If batching is enabled: a batch will not be compressed if the maximum serialized size of the batch ((max_sample_serialized_size as returned by the type-plugin get_serialized_sample_max_size()) * max_samples in the batch) is smaller than the writer_compression_threshold. See information about max_samples in 47.2 BATCH QosPolicy (DDS Extension).

If the compressed size is bigger than the sample's serialized size, the compressed sample will be discarded and the original sample will be sent instead.

47.3.2.4 Connext Micro

Connext Micro does not interoperate with DataWriters that send compressed data.
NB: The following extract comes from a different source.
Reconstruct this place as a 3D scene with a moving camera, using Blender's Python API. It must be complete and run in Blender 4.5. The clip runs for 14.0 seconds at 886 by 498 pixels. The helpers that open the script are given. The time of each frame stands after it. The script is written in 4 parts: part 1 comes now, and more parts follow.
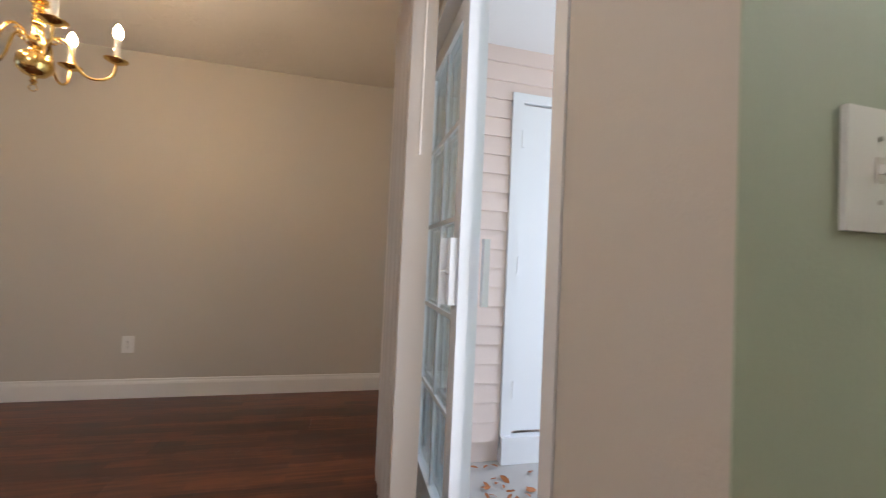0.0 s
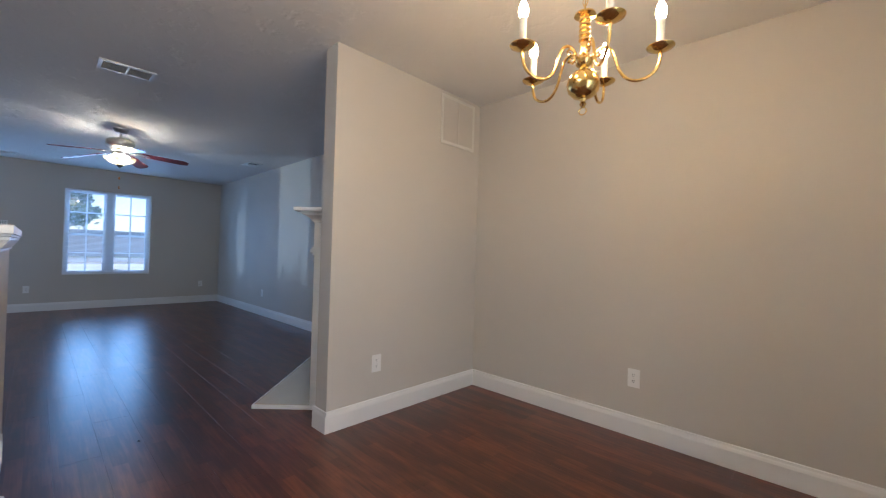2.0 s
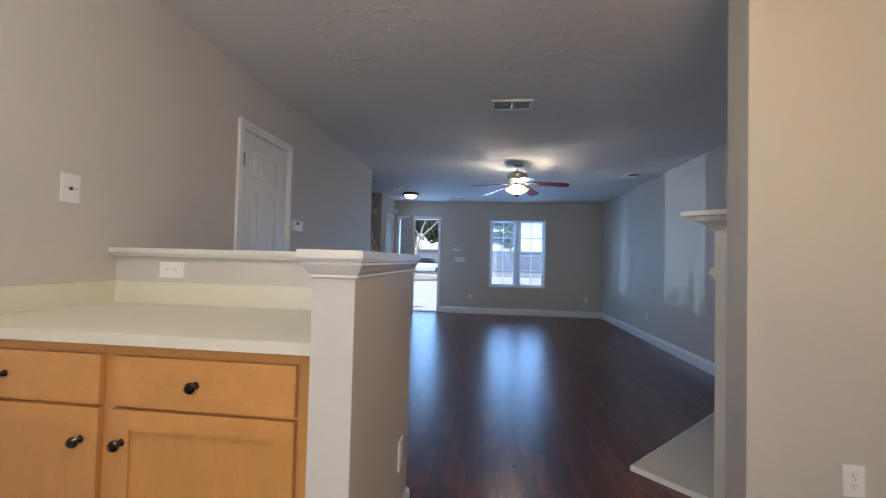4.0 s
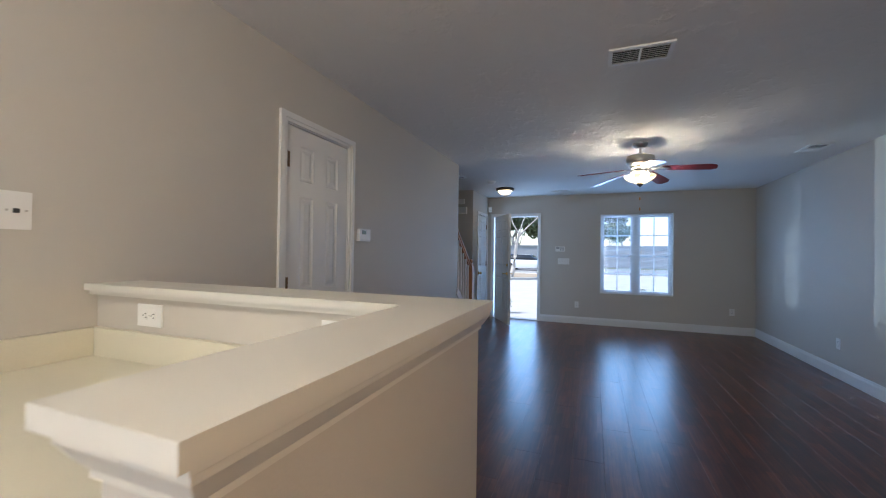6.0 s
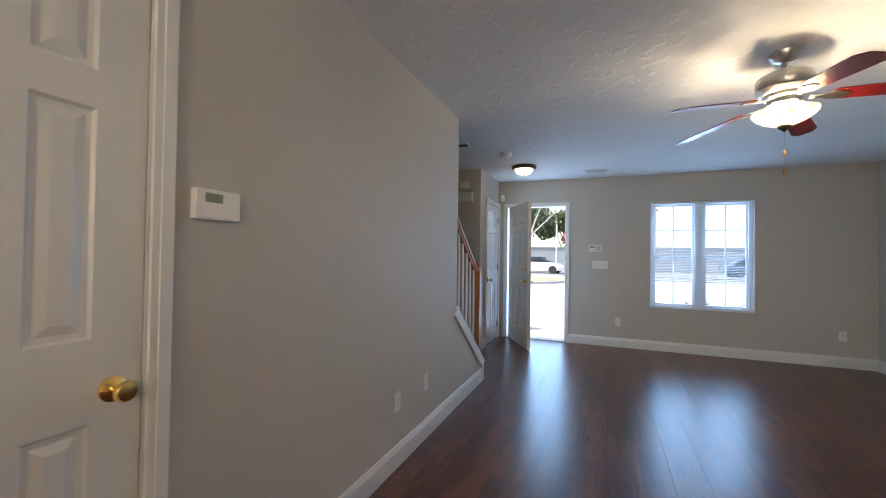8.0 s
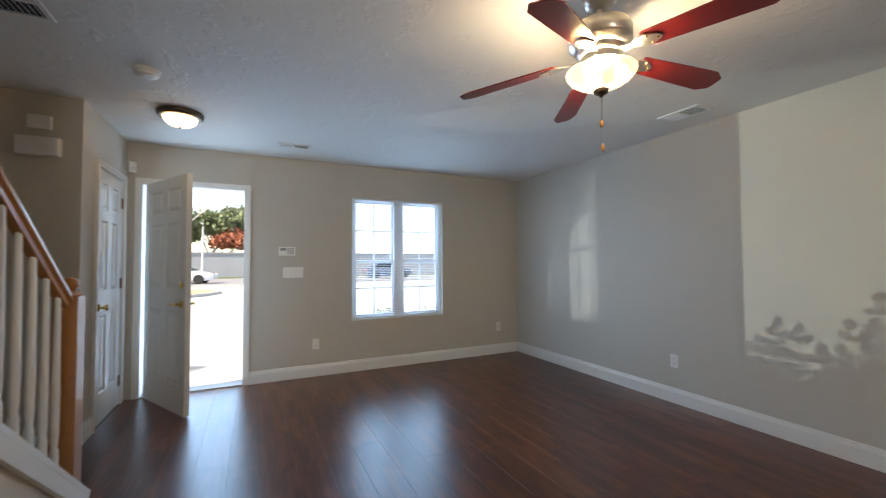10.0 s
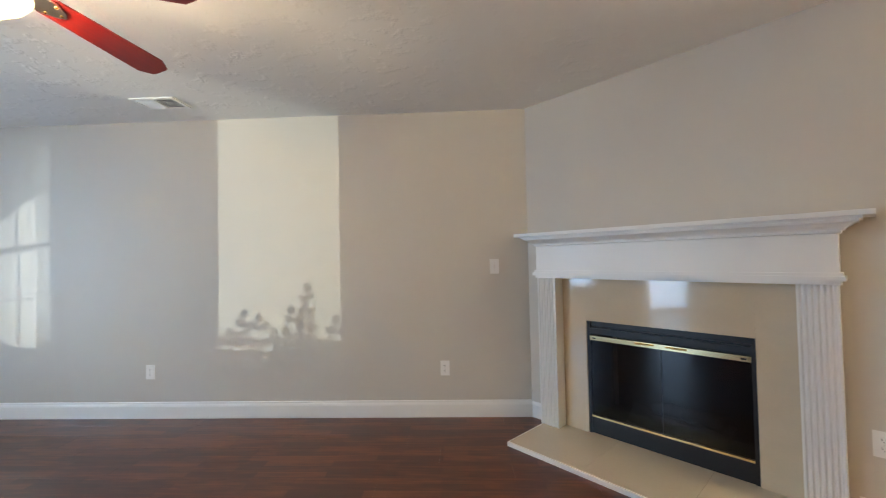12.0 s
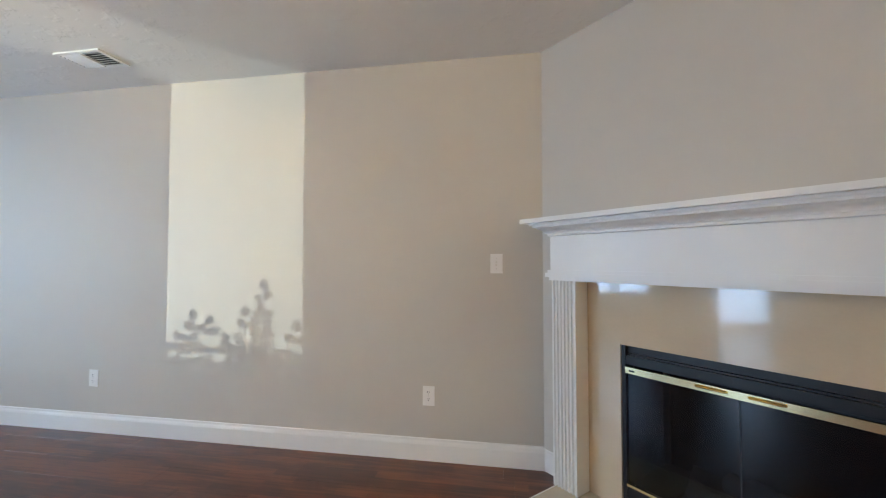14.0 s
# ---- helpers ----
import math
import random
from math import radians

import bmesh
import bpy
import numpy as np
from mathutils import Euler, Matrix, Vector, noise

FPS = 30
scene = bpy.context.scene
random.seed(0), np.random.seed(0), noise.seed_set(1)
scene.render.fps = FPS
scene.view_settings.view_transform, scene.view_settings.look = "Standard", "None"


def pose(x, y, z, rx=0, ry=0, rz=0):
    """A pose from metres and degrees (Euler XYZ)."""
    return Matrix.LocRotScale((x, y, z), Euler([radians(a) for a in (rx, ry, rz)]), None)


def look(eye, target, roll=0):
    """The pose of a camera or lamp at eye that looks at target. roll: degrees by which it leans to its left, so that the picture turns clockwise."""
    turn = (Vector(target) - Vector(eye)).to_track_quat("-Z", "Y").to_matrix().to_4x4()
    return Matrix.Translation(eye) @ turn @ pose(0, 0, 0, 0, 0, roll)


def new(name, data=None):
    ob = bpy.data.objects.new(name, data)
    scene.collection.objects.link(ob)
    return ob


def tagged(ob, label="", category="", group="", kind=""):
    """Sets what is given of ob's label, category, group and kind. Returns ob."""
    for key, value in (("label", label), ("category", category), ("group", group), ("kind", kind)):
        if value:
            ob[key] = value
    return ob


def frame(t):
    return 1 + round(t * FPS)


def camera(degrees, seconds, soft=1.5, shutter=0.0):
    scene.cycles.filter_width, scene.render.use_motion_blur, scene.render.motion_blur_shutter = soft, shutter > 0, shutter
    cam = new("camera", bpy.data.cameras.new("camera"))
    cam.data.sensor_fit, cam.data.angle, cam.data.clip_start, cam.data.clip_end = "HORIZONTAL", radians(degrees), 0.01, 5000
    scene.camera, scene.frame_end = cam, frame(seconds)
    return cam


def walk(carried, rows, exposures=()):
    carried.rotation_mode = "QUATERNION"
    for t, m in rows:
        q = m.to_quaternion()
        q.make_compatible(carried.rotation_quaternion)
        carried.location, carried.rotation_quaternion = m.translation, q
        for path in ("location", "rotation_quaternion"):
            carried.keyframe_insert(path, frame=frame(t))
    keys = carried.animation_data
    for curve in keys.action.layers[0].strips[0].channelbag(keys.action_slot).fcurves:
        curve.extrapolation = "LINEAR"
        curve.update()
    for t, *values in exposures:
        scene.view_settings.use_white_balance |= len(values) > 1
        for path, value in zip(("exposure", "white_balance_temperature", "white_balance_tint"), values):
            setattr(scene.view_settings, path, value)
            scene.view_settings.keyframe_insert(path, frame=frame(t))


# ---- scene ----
cam = camera(96.7, 14.0, soft=1.1, shutter=0.15)
PATH = [
    (0, (-0.196, 0.256, 1.056), (0.28, 2.198, 1.114), 2.6),
    (0.3, (-0.243, 0.285, 1.049), (-0.211, 2.284, 1.096), 2.5),
    (0.6, (-0.336, 0.320, 1.049), (-0.686, 2.289, 1.087), 2.4),
    (0.9, (-0.455, 0.385, 1.058), (-1.114, 2.273, 1.090), 2.3),
    (1.5, (-0.654, 0.578, 1.101), (-1.768, 2.238, 1.121), 1.9),
    (2, (-0.774, 0.77, 1.135), (-2.164, 2.208, 1.158), 1.7),
    (2.4, (-0.945, 0.865, 1.170), (-2.536, 2.077, 1.184), 1.5),
    (3, (-1.206, 1.014, 1.181), (-3.05, 1.786, 1.207), 1.4),
    (3.6, (-1.306, 1.085, 1.18), (-3.297, 1.269, 1.218), 1.4),
    (4, (-1.311, 1.037, 1.158), (-3.298, 0.814, 1.211), 1.5),
    (4.2, (-1.299, 1.01, 1.153), (-3.257, 0.606, 1.198), 1.5),
    (6.3, (-2.302, 0.969, 1.333), (-4.169, 0.254, 1.353), 0.8),
    (6.5, (-2.453, 0.955, 1.353), (-4.324, 0.248, 1.372), 0.9),
    (7, (-2.906, 0.835, 1.368), (-4.76, 0.085, 1.397), 0.8),
    (7.2, (-3.086, 0.788, 1.35), (-4.923, -0.002, 1.378), 0.9),
    (9.3, (-4.847, 0.026, 1.259), (-6.846, -0.007, 1.315), 0.3),
    (9.5, (-4.997, 0.023, 1.267), (-6.983, 0.252, 1.328), 0.2),
    (10, (-5.297, 0.031, 1.275), (-7.096, 0.902, 1.342), -0.3),
    (10.5, (-5.421, 0.1, 1.296), (-6.862, 1.487, 1.349), -0.7),
    (11, (-5.355, 0.211, 1.29), (-6.329, 1.956, 1.356), -1.3),
    (11.5, (-5.211, 0.286, 1.276), (-5.687, 2.227, 1.332), -1.4),
    (12, (-5.072, 0.31, 1.254), (-5.151, 2.308, 1.303), -1.2),
    (12.5, (-4.985, 0.374, 1.243), (-4.849, 2.369, 1.282), -0.8),
    (13, (-4.947, 0.544, 1.23), (-4.775, 2.537, 1.266), -0.5),
    (13.5, (-4.831, 0.834, 1.215), (-4.803, 2.834, 1.256), -0.4),
    (14, (-4.715, 1.098, 1.198), (-5.046, 3.069, 1.261), -0.0),
]
walk(cam, [(t, look(eye, target, roll)) for t, eye, target, roll in PATH],
     [(0, 0.70, 5700, 14), (1, 0.80, 5750, 12), (1.7, 1.0, 5350, 12), (4.2, 1.0, 5700, 13), (6.5, 1.3, 5900, 11), (7.2, 1.55, 6250, 12), (9.5, 1.6, 7400, 12), (10.5, 1.62, 7900, 12), (11.5, 2.3, 8200, 13), (12.5, 2.5, 7350, 12), (14, 2.62, 7500, 12)])

# ---- light ----
XW, XE, YN, YS, ZC = -9.957, 0.125, 3.465, -0.67, 2.44
world = bpy.data.worlds.new("sky")
scene.world = world
world.use_nodes = True
wn = world.node_tree
sky = wn.nodes.new("ShaderNodeTexSky")
sky.sky_type, sky.sun_disc = "NISHITA", False
SUN_EL, SUN_DIR = radians(45), Vector((0.25, -0.97, 0.0)).normalized()
sky.sun_elevation, sky.sun_rotation = SUN_EL, math.atan2(SUN_DIR.x, SUN_DIR.y)
wn.links.new(sky.outputs[0], wn.nodes["Background"].inputs[0])
wn.nodes["Background"].inputs[1].default_value = 0.15


def lamp(name, kind, energy, matrix, colour=(1, 1, 1), **settings):
    data = bpy.data.lights.new(name, kind)
    data.energy, data.color = energy, colour
    ob = new(name, data)
    ob.matrix_world = matrix
    return ob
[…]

47.3.2.5 Performance Considerations when Using Content Filtering and Compression

Samples are stored compressed in the DataWriter’s queue. When a sample is being written and there are matching DataReaders using ContentFilteredTopics, the DataWriter will apply the filter and then compress the sample. In some cases, a sample needs to be filtered again after it has already been compressed. This can happen, for example, when a non-VOLATILE, late-joining DataReader with a ContentFilteredTopic is discovered by the DataWriter or a TopicQuery is issued by an existing DataReader. If a filtering operation occurs on the DataWriter side after the sample is already compressed, the sample must be decompressed to apply the filter, increasing the latency for these requested samples. Note that in these scenarios the original compressed sample is kept around, so a sample is never compressed twice. In other words, Connext decompresses the sample into a separate buffer, performs the filtering, and then either sends or doesn't send the compressed sample.

47.3.2.6 Using Compression with FlatData language binding and Zero Copy Transfer over Shared Memory

See FlatData's section 34.1.4.2.4 Interactions with RTI Security Plugins and Compression for notes about interactions with the FlatData language binding.

See Zero Copy's section 34.1.5.1.5 Interactions with RTI Security Plugins and Compression for information about interactions with Zero Copy transfer over shared memory.

47.3.3 Properties

This QosPolicy cannot be modified after the Entity has been enabled.